Stern knows the scientific literature (see “M.I.T. doubles its projection of global warming by 2100 to 5.1°C” and Hadley Center warns of “catastrophic” 5-7°C warming by 2100 on current emissions path“).

A rise of “five degrees Celsius has not been seen on this planet for 30 million years — we as humans have been here for only 200,000 years,” he said.

“This type of temperature change involves radical dislocation, it involves re-writing where people can live, it would involve the movement of hundreds of millions, probably billions, of people.”

“This would result in extended, serious global conflict.”

It would result in Hell and High Water.

The second message was aimed at China, and equally blunt.  As Treehugger put it:

China is the world’s leading CO2 polluter but it often relies on per capita emissions data to show that its footprint — and thus its responsibility to manage climate change — is much lighter than that of developed countries.

Not so fast, says Stern.  As AFP reported, he said that

13 Chinese provinces, regions and cities had higher per capita emissions than France. Six also overtook Britain.

“There are many parts of China where emissions intensity and emissions per capita are looking much like some of the richer countries in Europe,” he said in a speech that laid out his predictions on global warming.

China and other developing nations are opposed to any compulsory cuts in emissions, saying their per capita emissions are low and the responsibility for solving the problem rests with developed countries that have polluted longer.

Based on Stern’s calculations, emissions per person worldwide would have to fall to two tonnes by 2050 to minimise the risk of a dangerous rise in temperature.

Currently, according to Stern, China emits six tonnes per person, the European Union emits an average of 12, and the United States 25.

Stern, a noted economist, said he was confident China would lead on climate change action.

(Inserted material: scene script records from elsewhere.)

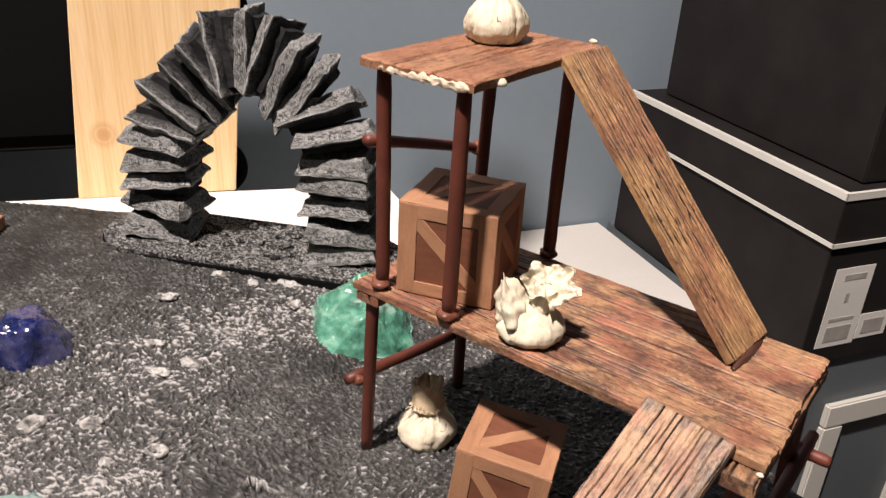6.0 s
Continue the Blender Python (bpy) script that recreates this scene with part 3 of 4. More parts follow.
# ---------------------------------------------------------------- backdrop things
pb = frame_from((-256, 62, -22), (-214, 118, -22))
bm = box(0, 0, 0, 70, 18, 420, 0.8)
for v in bm.verts:
    v.co.x += 0.085 * v.co.z
solo("pine_board", bm, MAT_PINE, "upright planed pine board with knots and orange grain", "board", m=pb @ Matrix.Rotation(radians(-1.5), 4, "X"))
shoe = thing("shoe_box", (*BOX0, -228), "black cardboard shoe box with white edge lines and a label", "box")
part("body", upright(BOX0, 0, 280, 0, 190, -228, -112, 0.6), MAT_BLACKBOX, shoe)
part("lid", upright(BOX0, -2, 282, -2, 192, -119, -77, 0.6), MAT_BLACKBOX, shoe)
for s0, s1, f0, f1 in ((-3.0, 283, -3.0, -1.8), (-3.0, -1.8, -3.0, 193)):
    for z0, z1 in ((-82, -76.6), (-120.5, -117)):
        part("edge_line", upright(BOX0, s0, s1, f0, f1, z0, z1), MAT_TRIM, shoe, "white edge line")
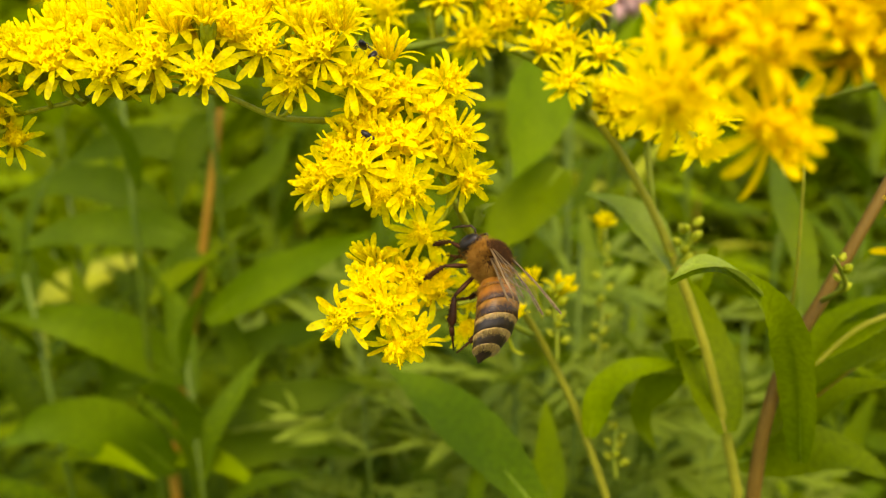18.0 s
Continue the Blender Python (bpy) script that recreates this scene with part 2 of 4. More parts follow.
def tube(bm, pts, radii, sides=7):
    rings, side = [], Vector((0.31, 0.2, 0.9))
    for i, p in enumerate(pts):
        d = (pts[min(i + 1, len(pts) - 1)] - pts[max(i - 1, 0)]).normalized()
        u = d.cross(side)
        u = u.normalized() if u.length > 1e-4 else d.orthogonal().normalized()
        v = d.cross(u)
        r = radii[i] if isinstance(radii, (list, tuple)) else radii
        rings.append([bm.verts.new(p + r * (math.cos(2 * math.pi * k / sides) * u + math.sin(2 * math.pi * k / sides) * v)) for k in range(sides)])
    for a, b in zip(rings, rings[1:]):
        for k in range(sides):
            bm.faces.new((a[k], a[(k + 1) % sides], b[(k + 1) % sides], b[k]))
    bm.faces.new(rings[0][::-1])
    bm.faces.new(rings[-1])


def lathe(bm, profile, sides=10, squash=1.0, axis="z"):
    """Rings of (height, radius) round an axis, closed at both ends."""
    rings = []
    for h, r in profile:
        ring = []
        for k in range(sides):
            a = 2 * math.pi * k / sides
            c, s = r * math.cos(a), r * math.sin(a)
            ring.append(bm.verts.new((c, s, h) if axis == "z" else (h, c, s * squash)))
        rings.append(ring)
    for a, b in zip(rings, rings[1:]):
        for k in range(sides):
            bm.faces.new((a[k], a[(k + 1) % sides], b[(k + 1) % sides], b[k]))
    bm.faces.new(rings[0][::-1])
    bm.faces.new(rings[-1])


# ---- flower heads ----
rng = random.Random(7)


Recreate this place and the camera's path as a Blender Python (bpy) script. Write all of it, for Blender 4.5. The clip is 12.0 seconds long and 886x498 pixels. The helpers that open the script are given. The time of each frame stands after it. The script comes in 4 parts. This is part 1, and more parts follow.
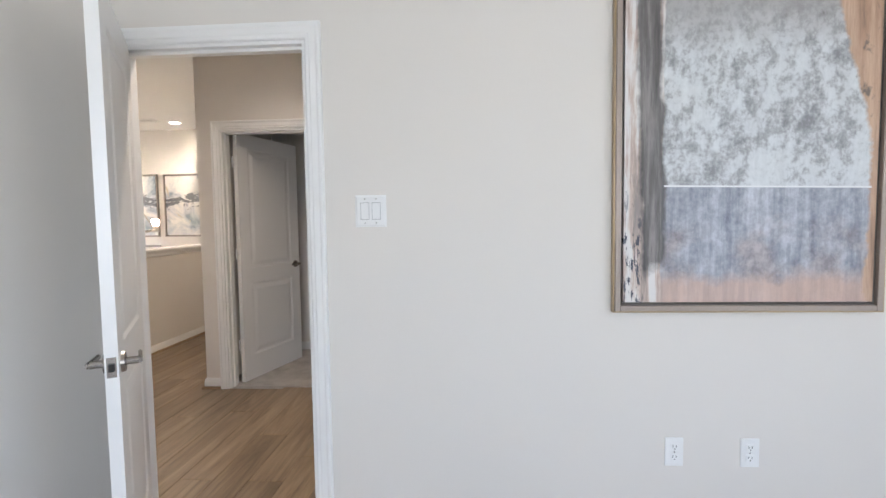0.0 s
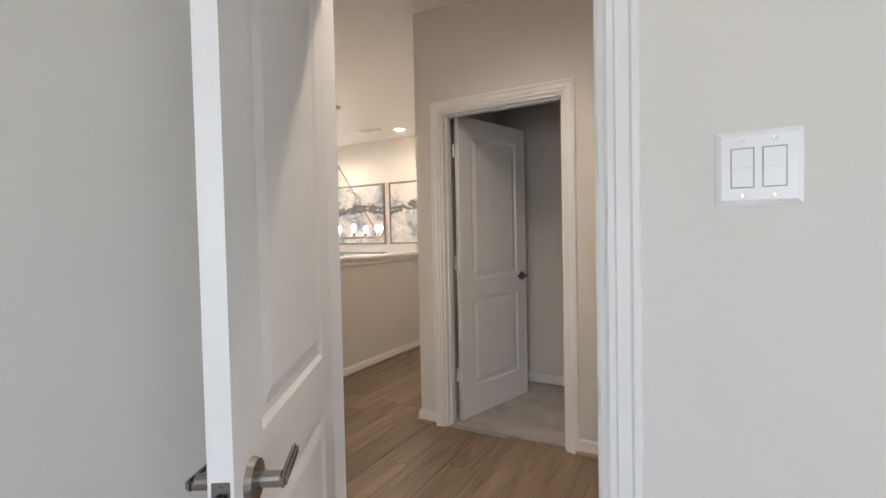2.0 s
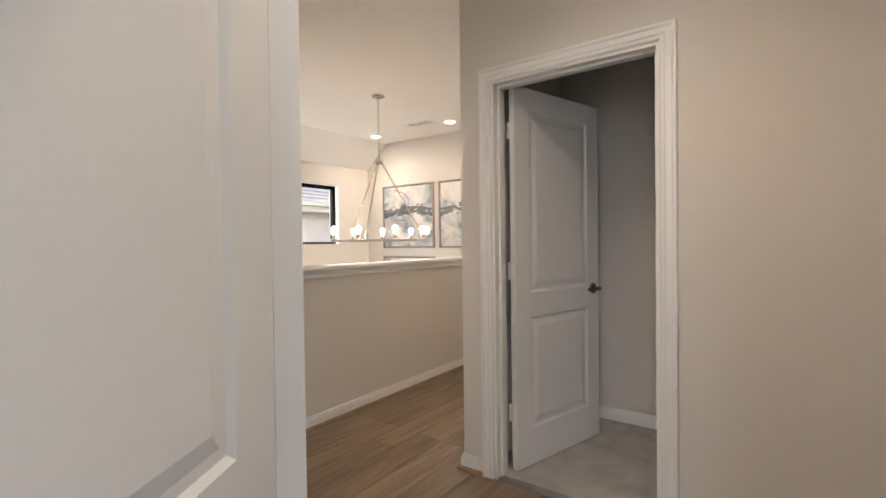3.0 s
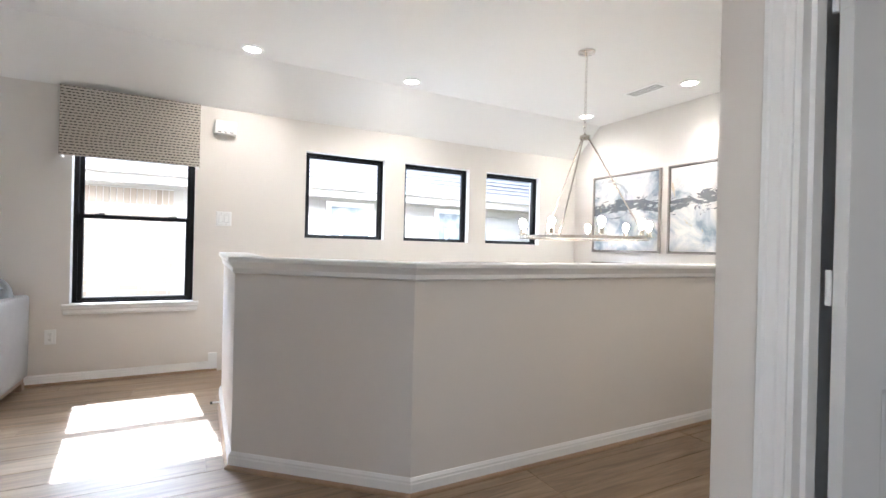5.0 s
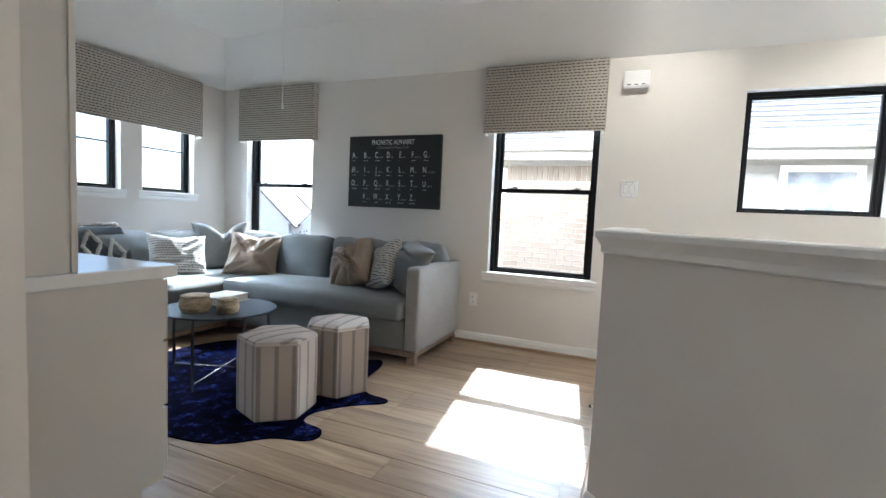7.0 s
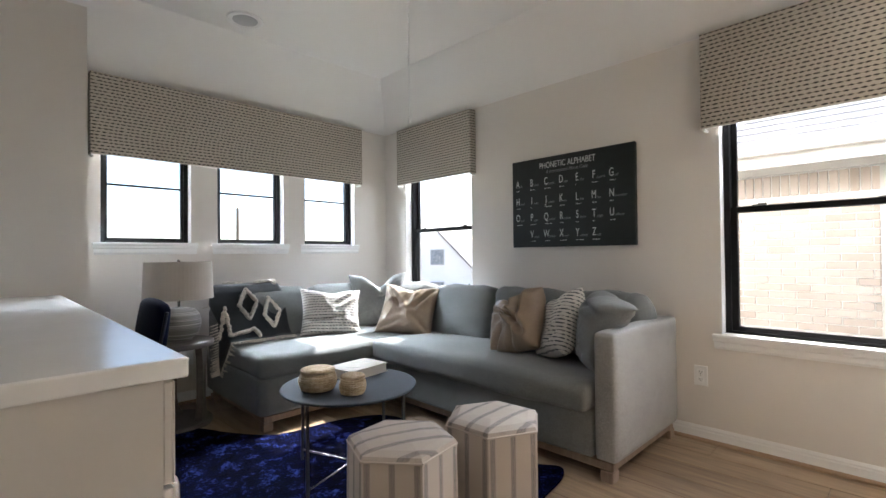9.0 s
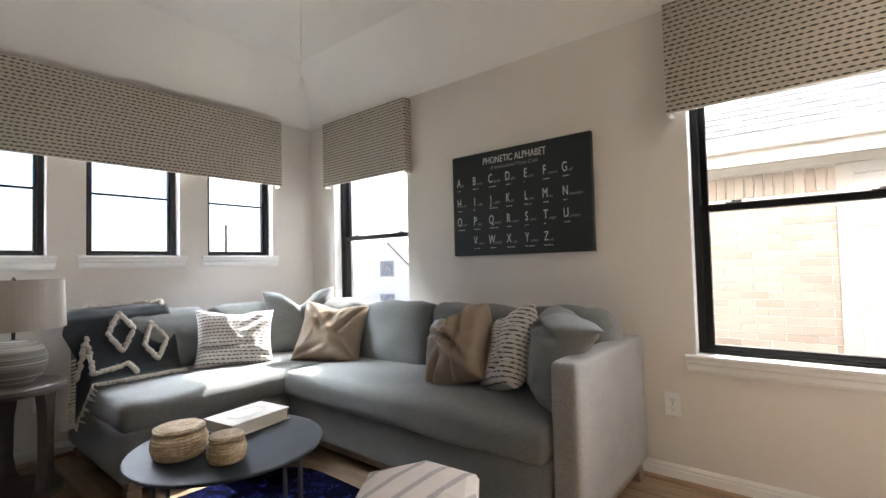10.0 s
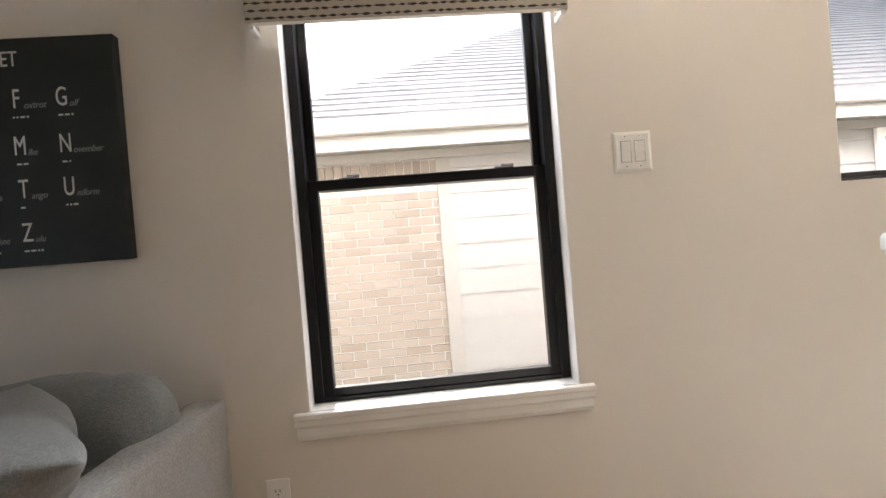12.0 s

And all evidence suggests China will lead (see “Peaking Duck: Beijing’s Growing Appetite for Climate Action“) — if the Congress passes a climate bill (see “ ‘China will sign’ global treaty if U.S. passes climate bill, E.U. leader says“).

For the record, Stern’s analysis would seem to derive in part from the recent Proceedings of the National Academy of Sciences paper, Sharing Global CO2 Emission Reductions Among One Billion High Emitters“:

We present a framework for allocating a global carbon reduction target among nations, in which the concept of “common but differentiated responsibilities” refers to the emissions of individuals instead of nations. We use the income distribution of a country to estimate how its fossil fuel CO2 emissions are distributed among its citizens, from which we build up a global CO2 distribution. We then propose a simple rule to derive a universal cap on global individual emissions and find corresponding limits on national aggregate emissions from this cap. All of the world’s high CO2-emitting individuals are treated the same, regardless of where they live. Any future global emission goal (target and time frame) can be converted into national reduction targets, which are determined by “Business as Usual” projections of national carbon emissions and in-country income distributions. For example, reducing projected global emissions in 2030 by 13 GtCO2 would require the engagement of 1.13 billion high emitters, roughly equally distributed in 4 regions: the U.S., the OECD minus the U.S., China, and the non-OECD minus China. We also modify our methodology to place a floor on emissions of the world’s lowest CO2 emitters and demonstrate that climate mitigation and alleviation of extreme poverty are largely decoupled.